Regarding discussions on the formation of the new Government, members of the National Party have launched an information that even the Democratic Party of Socialists of Montenegro might take part in that Government(which Podgorica doesn't recognise for some time). However, that will not happen. President of the DPS Executive Committee Miodrag Vukovic stated that his party would not participate in the formation of the Federal Government, and that it was not interested in possible federal elections. "The DPS will not take part in any federal elections, either now or ever, because it considers FRY to be a hackneyed idea and because the solution is not a joint state, but an alliance of mutually recognised states of Montenegro and Serbia", said Vukovic.

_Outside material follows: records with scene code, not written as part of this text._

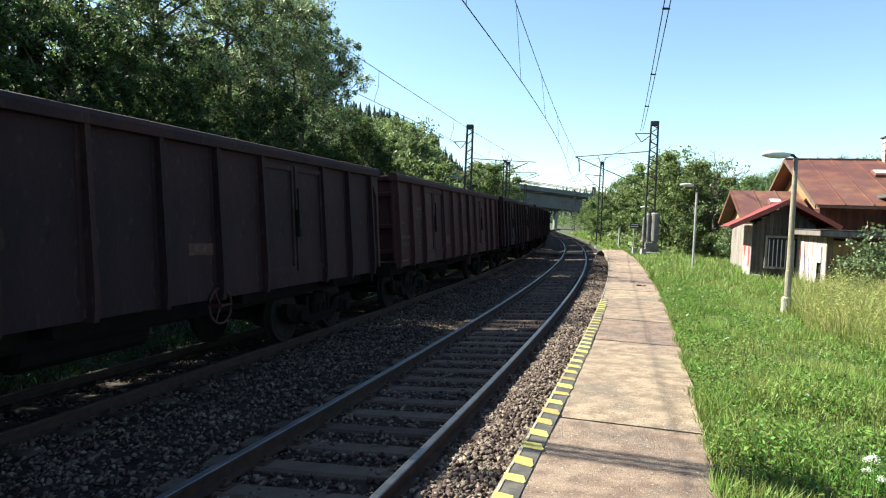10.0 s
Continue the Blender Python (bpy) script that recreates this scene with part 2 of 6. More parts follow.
M_PLANK = mat("weathered_boards", (0.188, 0.163, 0.139), (0.297, 0.262, 0.228), 2.5, 0.9, bump=0.5, fine=30, c3=(0.119, 0.0792, 0.0598), big=0.8, vary=0.2, stretch=(5, 5, 0.6))
M_PLANKW = mat("peeling_white_boards", (0.277, 0.239, 0.216), (0.389, 0.361, 0.338), 3, 0.9, bump=0.5, fine=30, c3=(0.167, 0.0721, 0.0526), big=2.2, vary=0.15, stretch=(4, 4, 0.5))
# weathered boards with shade in the colour, for the front turned from the sun
M_PLANKD = mat("weathered_boards_shaded", (0.0595, 0.0504, 0.0434), (0.105, 0.091, 0.0784), 2.5, 0.9, bump=0.5, fine=30, c3=(0.042, 0.0315, 0.0266), big=0.8, vary=0.2, stretch=(5, 5, 0.6), spec=0.3)
M_OCHRE = mat("ochre_wood", (0.238, 0.139, 0.0528), (0.297, 0.185, 0.0792), 2, 0.8, bump=0.3, fine=30, vary=0.1, stretch=(5, 5, 0.6))
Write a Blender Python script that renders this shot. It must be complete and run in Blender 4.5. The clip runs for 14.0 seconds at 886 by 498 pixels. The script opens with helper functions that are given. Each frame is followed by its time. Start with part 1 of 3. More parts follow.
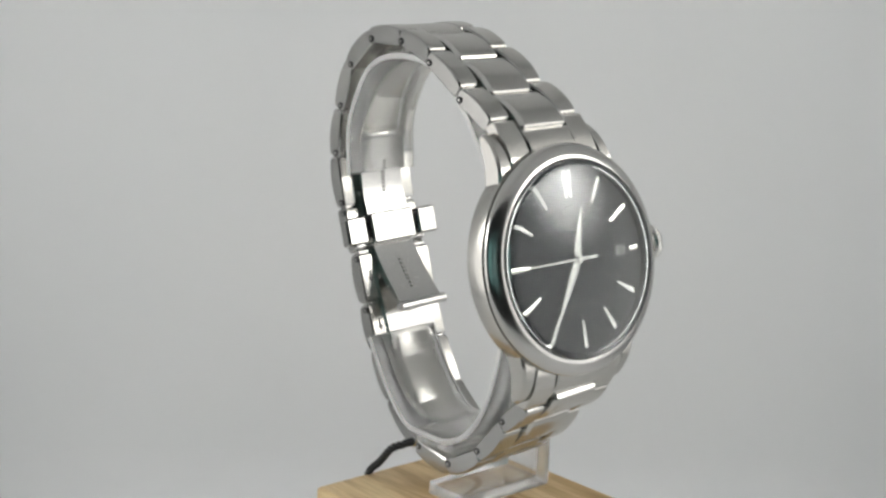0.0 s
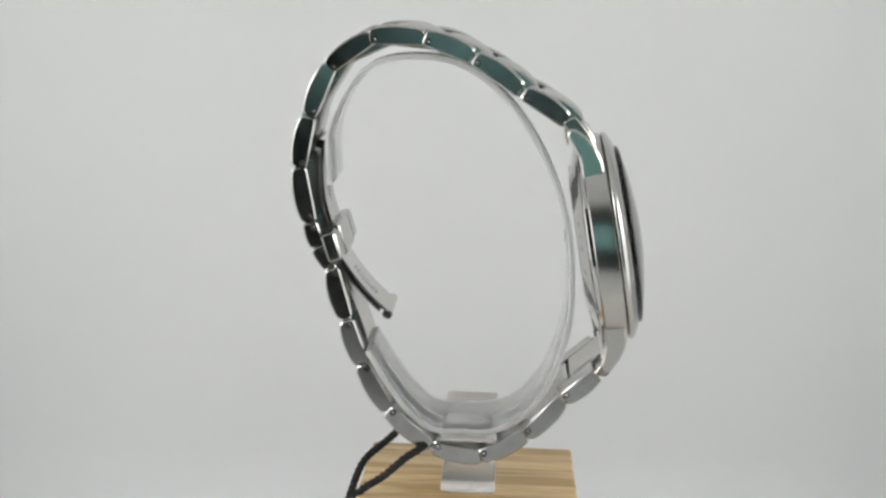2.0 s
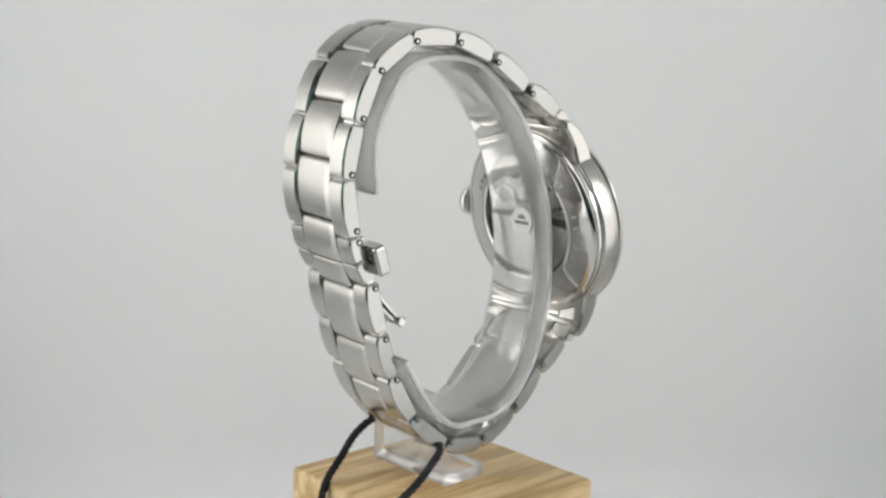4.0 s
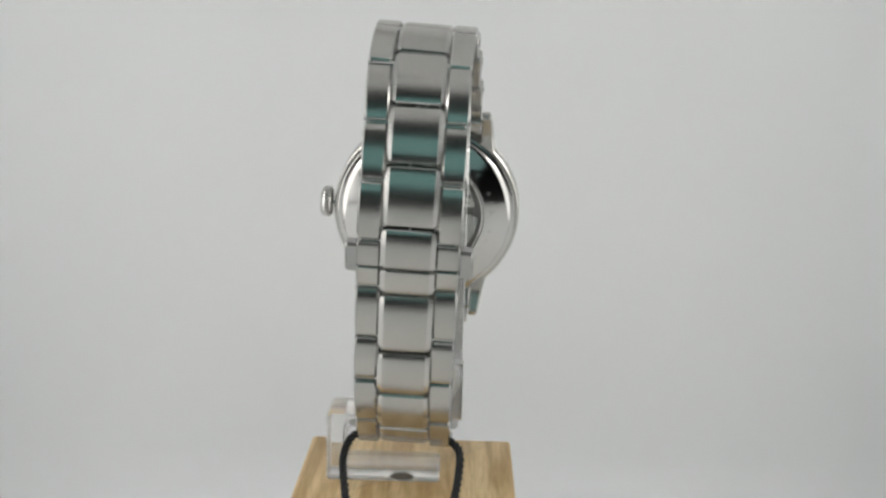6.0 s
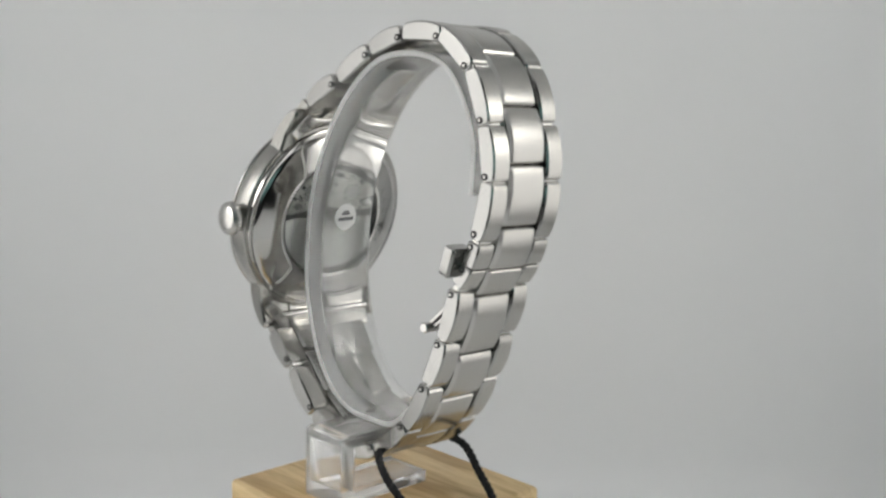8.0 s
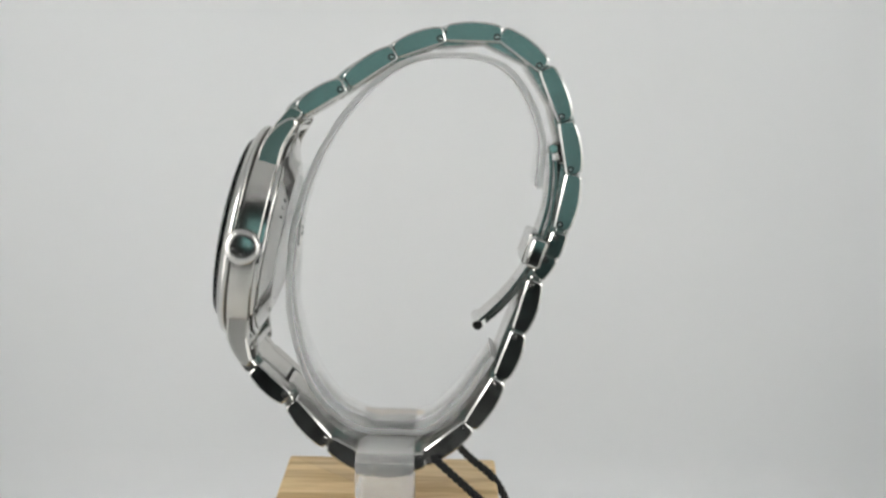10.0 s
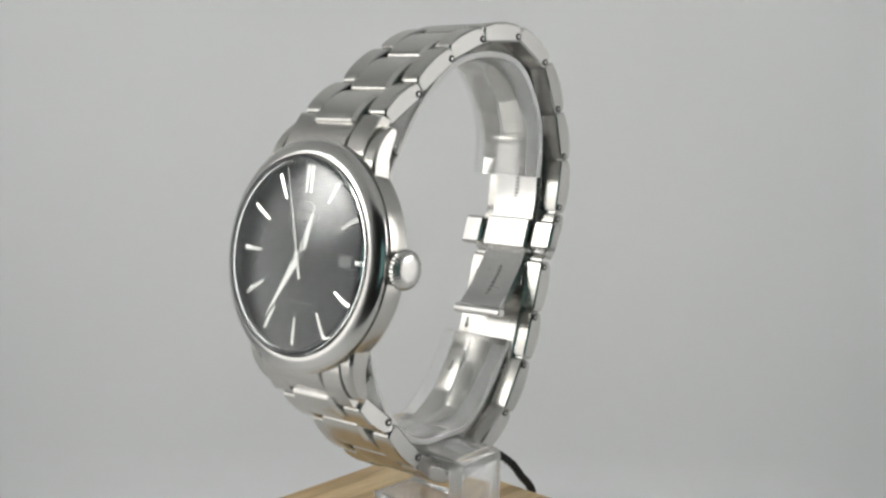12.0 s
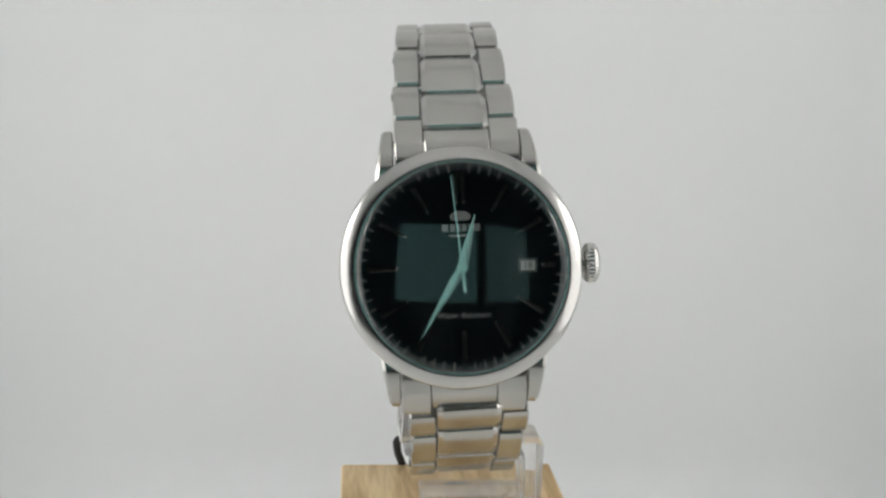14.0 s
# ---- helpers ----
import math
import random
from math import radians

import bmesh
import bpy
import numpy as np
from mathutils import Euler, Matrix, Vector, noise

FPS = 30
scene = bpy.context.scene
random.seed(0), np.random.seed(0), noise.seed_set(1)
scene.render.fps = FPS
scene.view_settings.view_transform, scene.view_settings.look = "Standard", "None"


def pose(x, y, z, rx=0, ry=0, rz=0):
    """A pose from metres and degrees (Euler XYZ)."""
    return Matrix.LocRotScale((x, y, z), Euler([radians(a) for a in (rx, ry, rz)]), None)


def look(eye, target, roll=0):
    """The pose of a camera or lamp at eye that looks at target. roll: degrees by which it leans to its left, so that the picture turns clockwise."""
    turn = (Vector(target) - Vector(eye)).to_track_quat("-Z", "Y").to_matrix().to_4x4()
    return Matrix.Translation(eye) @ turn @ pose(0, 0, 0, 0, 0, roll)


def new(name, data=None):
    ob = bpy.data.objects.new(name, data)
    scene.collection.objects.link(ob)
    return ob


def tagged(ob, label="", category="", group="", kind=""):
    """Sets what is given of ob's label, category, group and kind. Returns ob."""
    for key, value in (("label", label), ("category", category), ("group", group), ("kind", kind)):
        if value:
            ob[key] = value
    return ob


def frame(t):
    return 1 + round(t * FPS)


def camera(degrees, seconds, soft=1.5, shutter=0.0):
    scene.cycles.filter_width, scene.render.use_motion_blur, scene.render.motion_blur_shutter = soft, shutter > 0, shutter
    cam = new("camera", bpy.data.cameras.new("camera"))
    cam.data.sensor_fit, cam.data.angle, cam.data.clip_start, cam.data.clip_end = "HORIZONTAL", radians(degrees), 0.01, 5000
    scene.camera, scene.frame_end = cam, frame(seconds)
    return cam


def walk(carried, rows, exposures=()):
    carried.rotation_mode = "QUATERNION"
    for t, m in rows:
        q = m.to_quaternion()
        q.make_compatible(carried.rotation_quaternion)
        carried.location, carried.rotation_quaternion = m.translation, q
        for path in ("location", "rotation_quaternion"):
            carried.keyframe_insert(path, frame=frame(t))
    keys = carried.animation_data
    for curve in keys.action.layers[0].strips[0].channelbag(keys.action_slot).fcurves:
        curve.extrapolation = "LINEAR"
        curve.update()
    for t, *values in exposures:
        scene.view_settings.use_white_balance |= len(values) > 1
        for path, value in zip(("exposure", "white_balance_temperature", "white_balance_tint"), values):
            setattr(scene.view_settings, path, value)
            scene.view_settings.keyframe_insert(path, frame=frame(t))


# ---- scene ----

Montenegrin Prime Minister Filip Vujanovic also stated his stand on this issue. "The federal state is not a guarantee of good-quality and stable relations between Serbia and Montenegro. On the contrary, it was and still is a source of our conflicts, which was best seen in the past", said Vujanovic for TV Montenegro.

That is why political analysts from Montenegro assess that the latest Federal Prime Minister will not last long. Incidentally, leaders of Serbian authorities are no longer hiding their dissatisfaction with the federal authorities seeing them as a toll which Serbia doesn't need. In Montenegro preparations are underway for a referendum on its independence.

Serbia is also thinking about a referendum. That is why, Dragisa Pesic, as the Federal Prime Minister, might join those who will drive the last nail in the coffin of the Federal Republic of Yugoslavia. Even the newly introduced right of veto for the Federal Prime Minister cannot help him much in this.